-- Begin GIVEN RECORDS --

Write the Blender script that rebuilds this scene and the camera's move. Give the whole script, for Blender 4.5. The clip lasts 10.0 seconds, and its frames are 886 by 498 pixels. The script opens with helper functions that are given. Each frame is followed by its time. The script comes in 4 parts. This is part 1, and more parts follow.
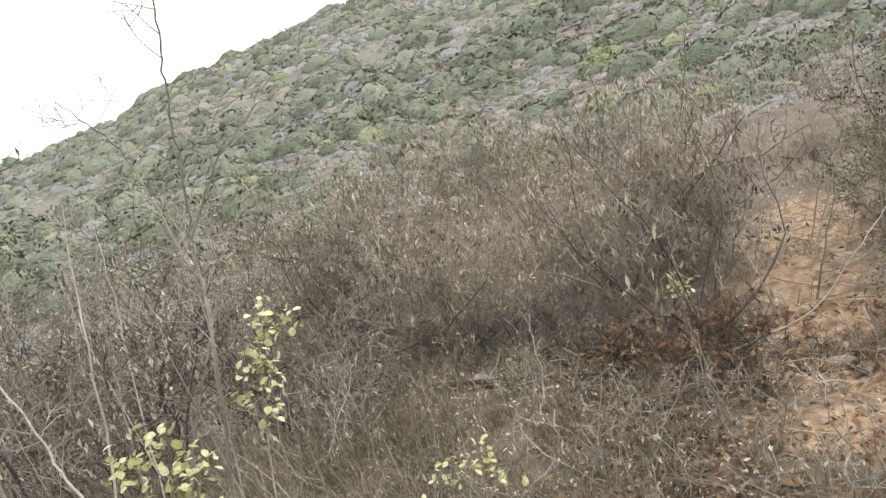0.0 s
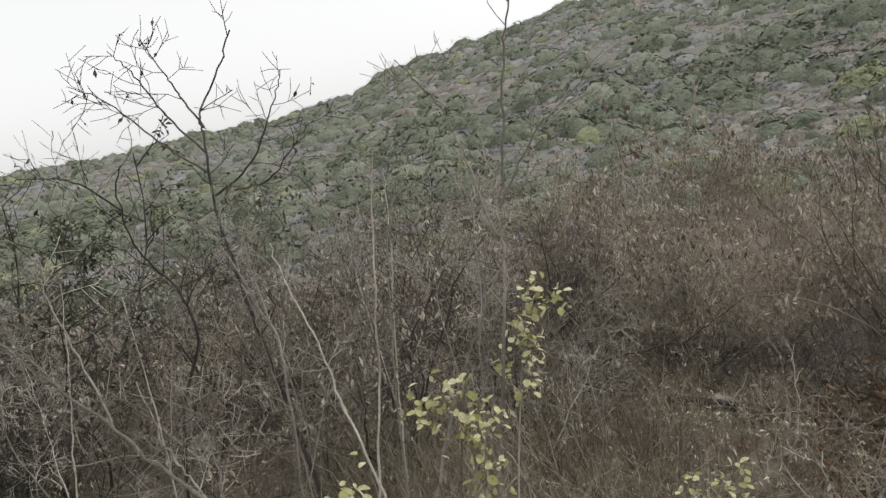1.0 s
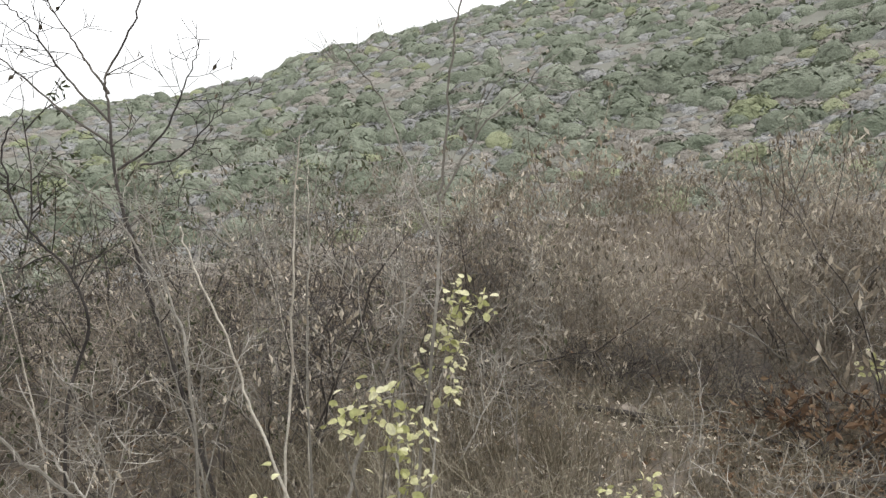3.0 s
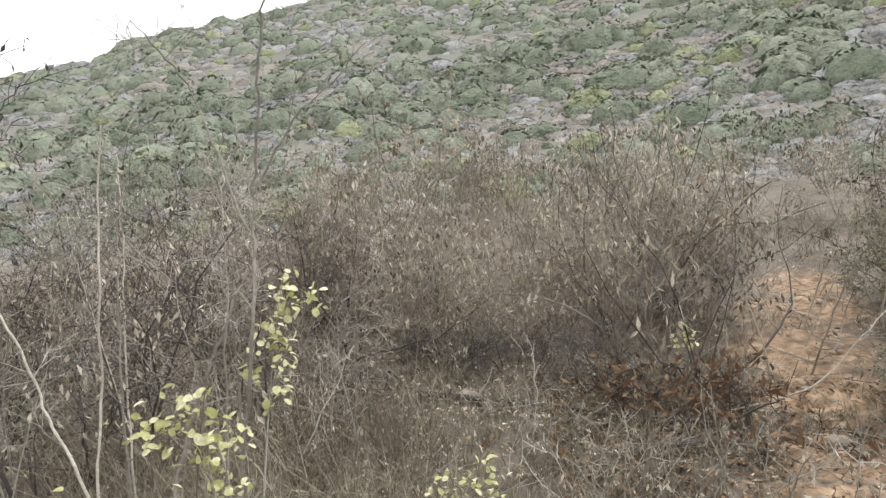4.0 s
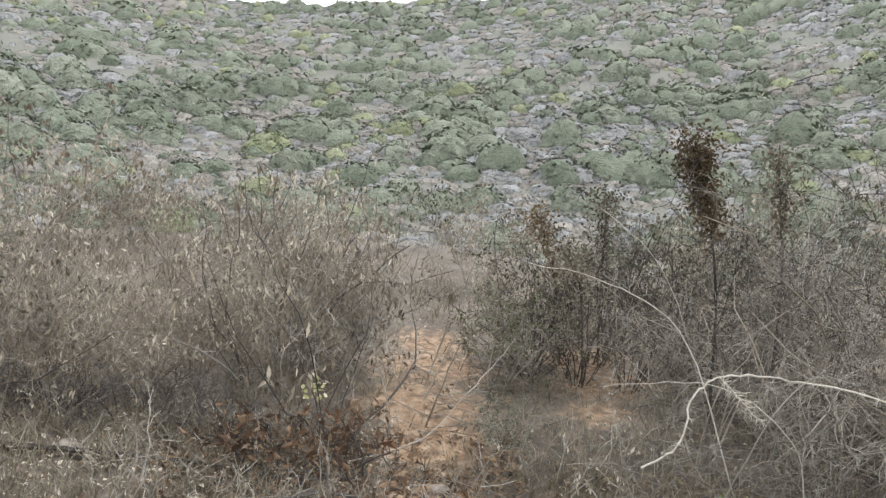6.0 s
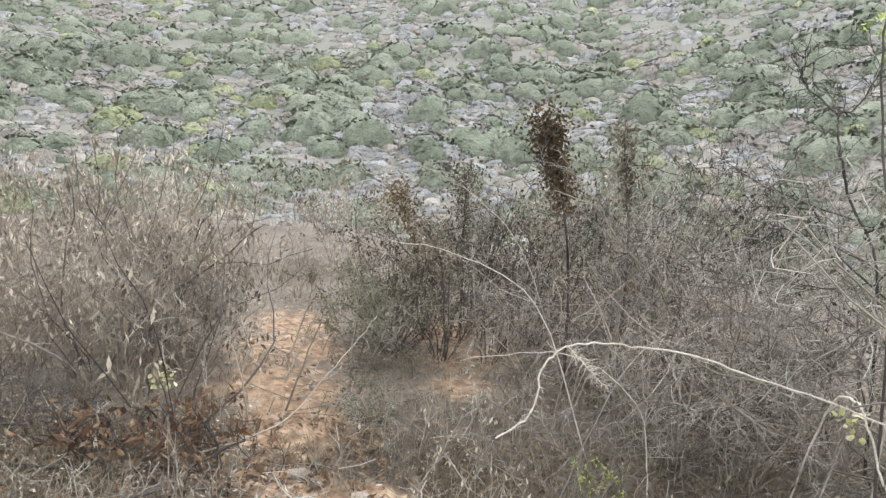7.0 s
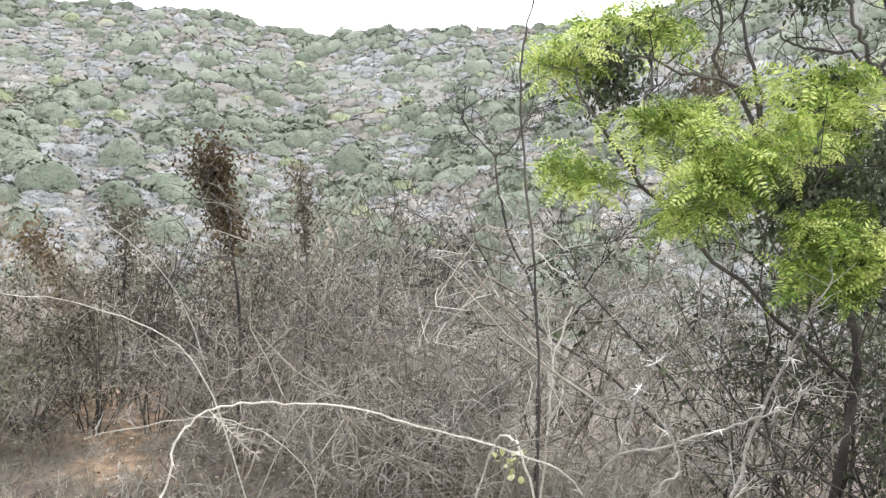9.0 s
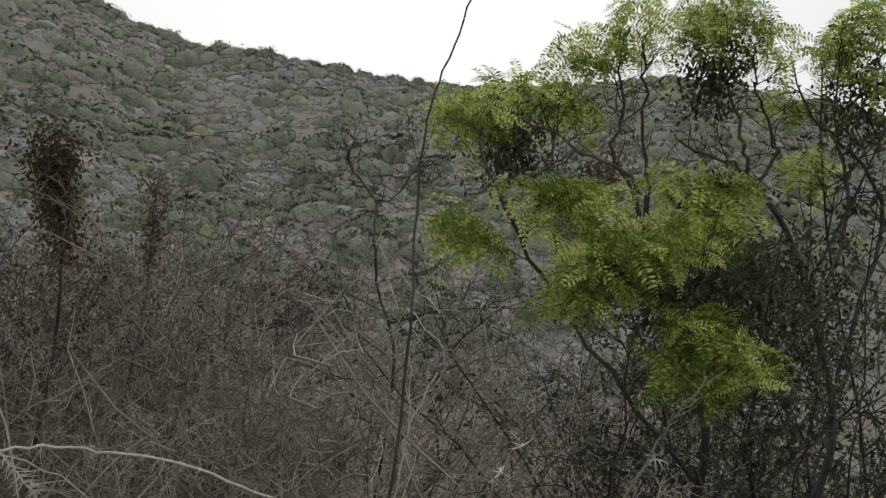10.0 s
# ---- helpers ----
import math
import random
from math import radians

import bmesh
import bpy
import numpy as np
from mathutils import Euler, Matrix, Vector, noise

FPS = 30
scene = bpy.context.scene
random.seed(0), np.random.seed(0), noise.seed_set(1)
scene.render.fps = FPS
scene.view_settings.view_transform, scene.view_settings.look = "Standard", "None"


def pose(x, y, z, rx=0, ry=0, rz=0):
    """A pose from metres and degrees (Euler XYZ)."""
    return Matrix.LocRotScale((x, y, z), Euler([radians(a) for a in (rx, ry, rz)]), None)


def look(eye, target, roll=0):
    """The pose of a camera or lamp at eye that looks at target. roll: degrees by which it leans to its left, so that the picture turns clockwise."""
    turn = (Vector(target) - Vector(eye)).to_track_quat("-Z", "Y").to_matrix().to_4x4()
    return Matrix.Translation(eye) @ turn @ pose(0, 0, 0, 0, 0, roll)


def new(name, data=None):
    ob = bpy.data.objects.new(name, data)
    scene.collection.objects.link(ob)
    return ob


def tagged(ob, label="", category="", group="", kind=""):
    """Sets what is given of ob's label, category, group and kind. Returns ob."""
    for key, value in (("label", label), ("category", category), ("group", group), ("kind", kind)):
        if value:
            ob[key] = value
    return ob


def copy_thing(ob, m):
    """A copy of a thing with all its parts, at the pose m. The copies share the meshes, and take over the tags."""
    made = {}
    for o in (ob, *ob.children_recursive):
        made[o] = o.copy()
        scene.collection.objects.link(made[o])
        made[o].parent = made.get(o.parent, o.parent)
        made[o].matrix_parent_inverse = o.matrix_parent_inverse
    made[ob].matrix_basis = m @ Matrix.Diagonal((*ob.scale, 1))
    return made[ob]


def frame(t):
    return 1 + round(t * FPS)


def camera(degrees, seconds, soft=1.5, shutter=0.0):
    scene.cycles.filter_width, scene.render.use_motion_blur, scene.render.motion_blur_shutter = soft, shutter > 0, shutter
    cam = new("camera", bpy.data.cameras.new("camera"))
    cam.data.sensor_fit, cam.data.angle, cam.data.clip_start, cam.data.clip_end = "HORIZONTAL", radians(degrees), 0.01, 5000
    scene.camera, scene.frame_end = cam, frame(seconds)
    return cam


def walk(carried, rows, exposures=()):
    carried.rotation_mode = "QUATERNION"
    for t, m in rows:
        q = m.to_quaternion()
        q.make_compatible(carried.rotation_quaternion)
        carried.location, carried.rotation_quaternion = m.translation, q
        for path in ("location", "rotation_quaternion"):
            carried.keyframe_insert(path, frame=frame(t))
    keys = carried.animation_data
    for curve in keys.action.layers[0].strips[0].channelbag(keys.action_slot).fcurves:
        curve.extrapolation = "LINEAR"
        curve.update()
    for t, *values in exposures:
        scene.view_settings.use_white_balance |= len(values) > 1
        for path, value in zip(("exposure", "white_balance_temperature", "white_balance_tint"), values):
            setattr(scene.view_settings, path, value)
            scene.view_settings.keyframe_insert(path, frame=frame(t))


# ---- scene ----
cam = camera(63.4, 10.0, soft=1.42)
PATH = [
    (0, (0.000, 0.000, 1.500), (-0.124, 1.949, 1.068), -16.4),
    (0.5, (-0.081, -0.064, 1.535), (-0.501, 1.853, 1.154), -13.0),
    (1, (-0.276, -0.037, 1.515), (-0.923, 1.829, 1.197), -10.2),
    (1.5, (-0.427, 0.009, 1.518), (-1.151, 1.847, 1.205), -7.8),
    (2, (-0.467, 0.005, 1.516), (-1.155, 1.836, 1.095), -5.5),
    (2.5, (-0.458, 0.034, 1.502), (-0.912, 1.935, 1.081), -2.7),
    (3, (-0.383, 0.049, 1.516), (-0.769, 1.977, 1.151), -5.1),
    (3.2, (-0.353, 0.065, 1.506), (-0.622, 2.016, 1.159), -6.0),
    (4.3, (-0.282, 0.120, 1.509), (-0.210, 2.069, 1.065), -4.0),
    (4.5, (-0.266, 0.135, 1.512), (-0.128, 2.085, 1.087), -3.5),
    (5, (-0.252, 0.133, 1.513), (0.167, 2.079, 1.321), 1.0),
    (5.5, (-0.237, 0.112, 1.509), (0.345, 2.016, 1.315), 3.9),
    (6, (-0.179, 0.123, 1.497), (0.712, 1.891, 1.211), 6.5),
    (6.2, (-0.162, 0.125, 1.495), (0.797, 1.853, 1.189), 6.0),
    (7.3, (-0.077, 0.140, 1.499), (1.239, 1.615, 1.198), 7.6),
    (7.5, (-0.059, 0.134, 1.493), (1.337, 1.535, 1.203), 7.7),
    (8, (0.024, 0.130, 1.486), (1.524, 1.435, 1.267), 5.1),
    (8.5, (0.169, 0.157, 1.465), (1.792, 1.295, 1.197), 4.1),
    (9, (0.268, 0.191, 1.464), (1.987, 1.211, 1.390), 7.5),
    (9.5, (0.315, 0.264, 1.476), (2.111, 1.131, 1.635), 12.2),
    (10, (0.382, 0.350, 1.471), (2.260, 1.025, 1.603), 16.1),
]
EXPOSURES = [(0.0, 0.2, 6700, 10), (0.5, -0.37, 6600, 10), (1.0, -0.7, 6600, 10), (2.0, -0.78, 6600, 10), (2.5, -0.35, 6500, 10), (3.0, -0.12, 6500, 10), (4.5, 0.22, 6500, 10), (5.0, 0.03, 6500, 10), (5.5, -0.43, 6450, 10),
             (6.0, 0.22, 6250, 10), (7.5, 0.58, 6250, 11), (8.5, 0.74, 6250, 11), (9.0, 0.76, 6200, 11), (9.5, -0.15, 6450, 10), (10.0, -1.15, 6650, 10)]
walk(cam, [(t, look(eye, target, roll)) for t, eye, target, roll in PATH], EXPOSURES)

# ---- world and sun: bright overcast ----
world = bpy.data.worlds.new("overcast_sky")
scene.world = world
world.use_nodes = True
wn, wl = world.node_tree.nodes, world.node_tree.links
sky = wn.new("ShaderNodeTexSky")
sky.sky_type = "NISHITA"
sky.sun_disc = False
sky.sun_elevation, sky.sun_rotation = radians(52), radians(60)
sky.dust_density, sky.air_density = 3.0, 1.0
pale = wn.new("ShaderNodeHueSaturation")
pale.inputs["Saturation"].default_value = 0.12
wl.new(sky.outputs[0], pale.inputs["Color"])
back = wn["Background"]
cloud = wn.new("ShaderNodeMix")
cloud.data_type = "RGBA"
cloud.inputs[0].default_value = 0.55
cloud.inputs[7].default_value = (5.6, 5.65, 5.7, 1)
wl.new(pale.outputs[0], cloud.inputs[6])
wl.new(cloud.outputs[2], back.inputs["Color"])
back.inputs["Strength"].default_value = 0.32
sun = new("sun", bpy.data.lights.new("sun", "SUN"))
sun.data.energy, sun.data.angle, sun.data.color = 1.4, radians(16), (1.0, 0.99, 0.97)
sun.matrix_world = look((30, 18, 45), (0, 0, 0))


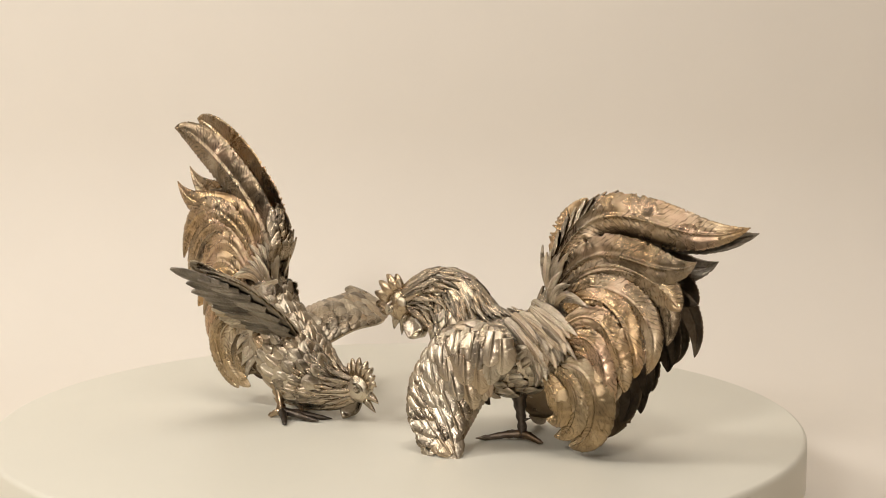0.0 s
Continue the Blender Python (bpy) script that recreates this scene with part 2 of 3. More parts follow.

-- End GIVEN RECORDS --

SHORT EXERCISE. Check each line above for "objects" and return the ones that have it.

THE REPLY.
    ob = bpy.data.objects.new(name, data)
    scene.collection.objects.link(ob)
        scene.collection.objects.link(made[o])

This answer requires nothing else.